I created a spreadsheet of numbers of planets in EDSM that meet certain gravity and pressure requirements, that are currently non-landable, to see what we might get in Odyssey for on-foot exploration. It looks like the pressure is more important than the gravity, in terms of how many planets it will open up, since comparing maximums of 1G versus 2G gravity (for example) doesn't change the numbers very much.

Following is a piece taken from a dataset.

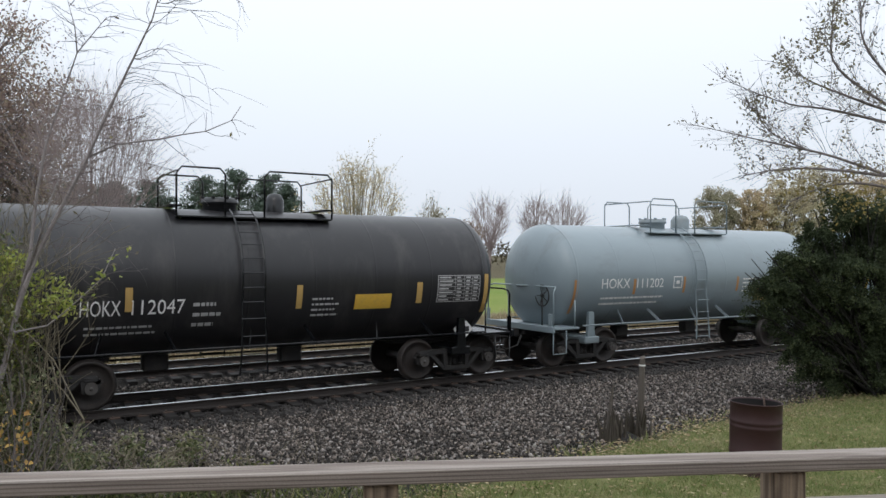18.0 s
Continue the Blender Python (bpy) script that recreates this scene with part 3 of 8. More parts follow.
M_SEAM = material("dusty_weld_seam", (0.53, 0.54, 0.53), 0.7, 0, 0.12, 3, 0.05)
WHEELS = []
CARS = {}
FOOT = {}
SURF = {}


def trucks(car, xs, frame_mesh=None):
    """Two four-wheel trucks at places xs along the car."""
    for x in xs:
        t = part("truck", BOLSTER, None, car, "cast steel truck with coil springs", pose(x, 0, 0))
        for s in (-1, 1):
            part("side_frame", frame_mesh or FRAME, None, t, at=pose(0, 1.0 * s, 0))
            for q in (-0.16, 0.0, 0.16):
                part("coil_spring", SPRING, None, t, at=pose(q, 1.0 * s, 0))
            part("brake_beam", SHOE, None, t, at=pose(0.36 * s, 0, 0))
            w = part("wheelset", WHEELSET, None, t, at=pose(0.889 * s, 0, 0.457))
            for q in (-1, 1):
                part("bearing_cap", CAP, None, t, at=pose(0.889 * s, q * 1.122, 0.457))
            WHEELS.append((w, 0.889 * s, car["u"] + x + 0.889 * s))


def couplers(car, ends, mat=None):
    for s, x in zip((-1, 1), ends):
        k = Mesh().box(min(x, x - s * 1.2), max(x, x - s * 1.2), -0.17, 0.17, 0.72, 1.06, 0.02)
        k.bar((x, 0, 0.88), (x + s * 0.42, 0, 0.88), 0.14, 0.16).box(x + s * 0.5 - 0.16, x + s * 0.5 + 0.16, -0.15, 0.15, 0.72, 1.03, 0.05)
        part("coupler", k, M_STEEL, car, "cast steel coupler on the draft sill")
        part("air_hose", Mesh().tube([(x + s * 0.1, -0.3, 0.8), (x + s * 0.25, -0.32, 0.55), (x + s * 0.5, -0.22, 0.45), (x + s * 0.6, -0.1, 0.5)], 0.025, 6), M_STEEL, car, "black rubber brake hose")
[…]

It's hard to make predictions without knowing what the gravity and pressure limits will actually be, but if the video showed worlds with over 0.02 atmospheres, we could be seeing worlds up to 5% Earth sea-level. But who knows. Anyway, the spreadsheet breaks it down into several different pressure bands, and looks at it from a few different gravity thresholds:

https://edastro.com/mapcharts/files/odyssey-predictions.csv
 
I created a spreadsheet of numbers of planets in EDSM that meet certain gravity and pressure requirements, that are currently non-landable, to see what we might get in Odyssey for on-foot exploration. It looks like the pressure is more important than the gravity, in terms of how many planets it will open up, since comparing maximums of 1G versus 2G gravity (for example) doesn't change the numbers very much.

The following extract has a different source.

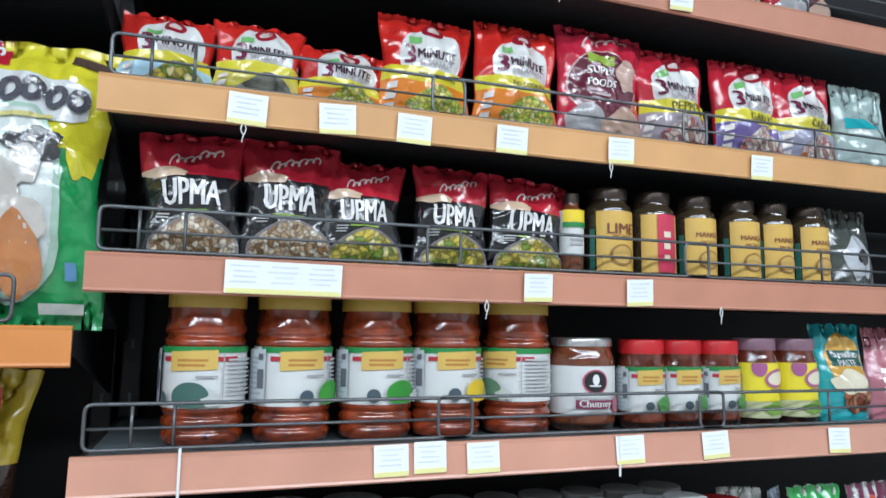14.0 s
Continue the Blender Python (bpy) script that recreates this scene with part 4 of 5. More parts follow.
def corner_bag(p):
    p.ell(-0.2, 0.62, 0.24, 0.24, M_LOOPS, wob=0.2)
    p.rect(0.18, 0.0, 0.34, 1.0, YELLOW)
    p.rect(0.34, 0.0, 0.5, 1.0, RED)
    p.ell(-0.1, 0.2, 0.4, 0.26, WHITE, wob=0.3)
    p.ell(-0.1, 0.14, 0.36, 0.18, M_FLAKE, wob=0.2)


pouch("cereal_bag", "white, yellow and red cereal bag at the shelf end", 2.272, ZB2 + 0.012, 0.2, 0.235, 0.09, (0.62, 0.4, 0.2), y=0.9, roll=-12, art=corner_bag, rough=0.16, style="pillow", category="cereal bag")

# the brown band paints the shadow over the bag's lower part
pouch("cereal_bag", "yellow cereal bag standing behind, its top flopped forward", 2.25, ZB2, 0.16, 0.285, 0.07, (0.68, 0.5, 0.05), ((0.0, 0.62, DBROWN),), y=1.0, lean=-7, roll=4, style="pillow", crumple=1.8, rough=0.14, category="cereal bag")

# ---- bay B, lower shelf ----
ZB1 = 0.847
carton("cereal_carton", "dark brown chocolate bites carton with a yellow blob", 1.314, ZB1, 0.186, 0.24, 0.06, DBROWN, (0.5, 0.52, 0.54), front_y=0.862, yaw=-6, art=bites(DBROWN, YELLOW, (0.66, 0.36, 0.05), M_CHOC), side_art=side_bars(DBROWN))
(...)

It's hard to make predictions without knowing what the gravity and pressure limits will actually be, but if the video showed worlds with over 0.02 atmospheres, we could be seeing worlds up to 5% Earth sea-level. But who knows. Anyway, the spreadsheet breaks it down into several different pressure bands, and looks at it from a few different gravity thresholds:

https://edastro.com/mapcharts/files/odyssey-predictions.csv

At best right now, it is loose speculation since we don't have any real hard numbers, and I suspect we won't be given the numbers. Once the alpha/beta drops, we'll be able to figure things out in short order I expect.
 
I created a spreadsheet of numbers of planets in EDSM that meet certain gravity and pressure requirements, that are currently non-landable, to see what we might get in Odyssey for on-foot exploration.
Nice spreadsheet. The hot thin ones will probably be redacted because I doubt they will do the lava planets, but either way there will be a lot of stuff to land on. Then again, my expectation of tenuous was always the Martian planet category.